▶ [Dataset extract]
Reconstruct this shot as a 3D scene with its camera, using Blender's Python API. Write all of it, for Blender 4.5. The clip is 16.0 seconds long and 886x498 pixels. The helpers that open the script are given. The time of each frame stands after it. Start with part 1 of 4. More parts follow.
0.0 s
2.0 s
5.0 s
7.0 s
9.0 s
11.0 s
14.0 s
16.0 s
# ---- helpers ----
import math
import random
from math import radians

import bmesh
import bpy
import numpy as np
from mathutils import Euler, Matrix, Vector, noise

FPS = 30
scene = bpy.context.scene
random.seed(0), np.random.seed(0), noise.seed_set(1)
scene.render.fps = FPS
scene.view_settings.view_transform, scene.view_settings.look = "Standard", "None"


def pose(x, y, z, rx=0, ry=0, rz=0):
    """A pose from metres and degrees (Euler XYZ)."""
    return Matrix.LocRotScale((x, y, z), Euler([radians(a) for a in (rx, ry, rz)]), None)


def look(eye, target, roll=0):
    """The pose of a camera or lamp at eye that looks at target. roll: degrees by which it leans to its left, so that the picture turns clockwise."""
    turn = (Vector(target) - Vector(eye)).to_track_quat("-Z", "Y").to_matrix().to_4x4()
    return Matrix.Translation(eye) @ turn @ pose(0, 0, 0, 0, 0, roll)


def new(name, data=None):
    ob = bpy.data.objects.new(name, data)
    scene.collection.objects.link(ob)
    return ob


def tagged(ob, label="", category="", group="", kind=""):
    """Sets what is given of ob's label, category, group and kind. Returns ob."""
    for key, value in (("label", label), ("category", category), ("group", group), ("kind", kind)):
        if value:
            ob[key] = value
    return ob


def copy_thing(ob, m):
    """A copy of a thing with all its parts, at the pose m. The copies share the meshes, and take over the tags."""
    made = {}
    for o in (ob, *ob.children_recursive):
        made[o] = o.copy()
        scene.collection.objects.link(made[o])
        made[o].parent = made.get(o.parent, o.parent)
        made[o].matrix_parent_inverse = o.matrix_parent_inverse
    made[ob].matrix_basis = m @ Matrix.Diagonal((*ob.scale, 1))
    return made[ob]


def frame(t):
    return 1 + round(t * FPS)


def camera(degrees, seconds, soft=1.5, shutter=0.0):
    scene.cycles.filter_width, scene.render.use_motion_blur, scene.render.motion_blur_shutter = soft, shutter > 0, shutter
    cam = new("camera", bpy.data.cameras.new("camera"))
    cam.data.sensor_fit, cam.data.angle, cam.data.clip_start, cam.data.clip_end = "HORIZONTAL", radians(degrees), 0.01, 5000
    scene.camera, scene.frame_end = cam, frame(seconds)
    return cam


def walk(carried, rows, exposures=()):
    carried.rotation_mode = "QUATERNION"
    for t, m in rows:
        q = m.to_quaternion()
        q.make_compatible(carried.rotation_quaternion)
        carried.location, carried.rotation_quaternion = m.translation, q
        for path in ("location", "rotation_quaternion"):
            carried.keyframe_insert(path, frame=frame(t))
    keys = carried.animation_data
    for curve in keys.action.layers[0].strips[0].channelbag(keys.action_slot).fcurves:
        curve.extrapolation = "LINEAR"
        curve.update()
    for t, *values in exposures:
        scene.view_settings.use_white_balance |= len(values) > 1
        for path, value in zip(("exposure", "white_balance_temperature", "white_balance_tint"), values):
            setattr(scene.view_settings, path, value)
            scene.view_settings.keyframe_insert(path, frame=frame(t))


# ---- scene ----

▶ [Aim of the task]
Repeat the listing above without any change.

▶ [Correct result]
Reconstruct this shot as a 3D scene with its camera, using Blender's Python API. Write all of it, for Blender 4.5. The clip is 16.0 seconds long and 886x498 pixels. The helpers that open the script are given. The time of each frame stands after it. Start with part 1 of 4. More parts follow.
0.0 s
2.0 s
5.0 s
7.0 s
9.0 s
11.0 s
14.0 s
16.0 s
# ---- helpers ----
import math
import random
from math import radians

import bmesh
import bpy
import numpy as np
from mathutils import Euler, Matrix, Vector, noise

FPS = 30
scene = bpy.context.scene
random.seed(0), np.random.seed(0), noise.seed_set(1)
scene.render.fps = FPS
scene.view_settings.view_transform, scene.view_settings.look = "Standard", "None"


def pose(x, y, z, rx=0, ry=0, rz=0):
    """A pose from metres and degrees (Euler XYZ)."""
    return Matrix.LocRotScale((x, y, z), Euler([radians(a) for a in (rx, ry, rz)]), None)


def look(eye, target, roll=0):
    """The pose of a camera or lamp at eye that looks at target. roll: degrees by which it leans to its left, so that the picture turns clockwise."""
    turn = (Vector(target) - Vector(eye)).to_track_quat("-Z", "Y").to_matrix().to_4x4()
    return Matrix.Translation(eye) @ turn @ pose(0, 0, 0, 0, 0, roll)


def new(name, data=None):
    ob = bpy.data.objects.new(name, data)
    scene.collection.objects.link(ob)
    return ob


def tagged(ob, label="", category="", group="", kind=""):
    """Sets what is given of ob's label, category, group and kind. Returns ob."""
    for key, value in (("label", label), ("category", category), ("group", group), ("kind", kind)):
        if value:
            ob[key] = value
    return ob


def copy_thing(ob, m):
    """A copy of a thing with all its parts, at the pose m. The copies share the meshes, and take over the tags."""
    made = {}
    for o in (ob, *ob.children_recursive):
        made[o] = o.copy()
        scene.collection.objects.link(made[o])
        made[o].parent = made.get(o.parent, o.parent)
        made[o].matrix_parent_inverse = o.matrix_parent_inverse
    made[ob].matrix_basis = m @ Matrix.Diagonal((*ob.scale, 1))
    return made[ob]


def frame(t):
    return 1 + round(t * FPS)


def camera(degrees, seconds, soft=1.5, shutter=0.0):
    scene.cycles.filter_width, scene.render.use_motion_blur, scene.render.motion_blur_shutter = soft, shutter > 0, shutter
    cam = new("camera", bpy.data.cameras.new("camera"))
    cam.data.sensor_fit, cam.data.angle, cam.data.clip_start, cam.data.clip_end = "HORIZONTAL", radians(degrees), 0.01, 5000
    scene.camera, scene.frame_end = cam, frame(seconds)
    return cam


def walk(carried, rows, exposures=()):
    carried.rotation_mode = "QUATERNION"
    for t, m in rows:
        q = m.to_quaternion()
        q.make_compatible(carried.rotation_quaternion)
        carried.location, carried.rotation_quaternion = m.translation, q
        for path in ("location", "rotation_quaternion"):
            carried.keyframe_insert(path, frame=frame(t))
    keys = carried.animation_data
    for curve in keys.action.layers[0].strips[0].channelbag(keys.action_slot).fcurves:
        curve.extrapolation = "LINEAR"
        curve.update()
    for t, *values in exposures:
        scene.view_settings.use_white_balance |= len(values) > 1
        for path, value in zip(("exposure", "white_balance_temperature", "white_balance_tint"), values):
            setattr(scene.view_settings, path, value)
            scene.view_settings.keyframe_insert(path, frame=frame(t))


# ---- scene ----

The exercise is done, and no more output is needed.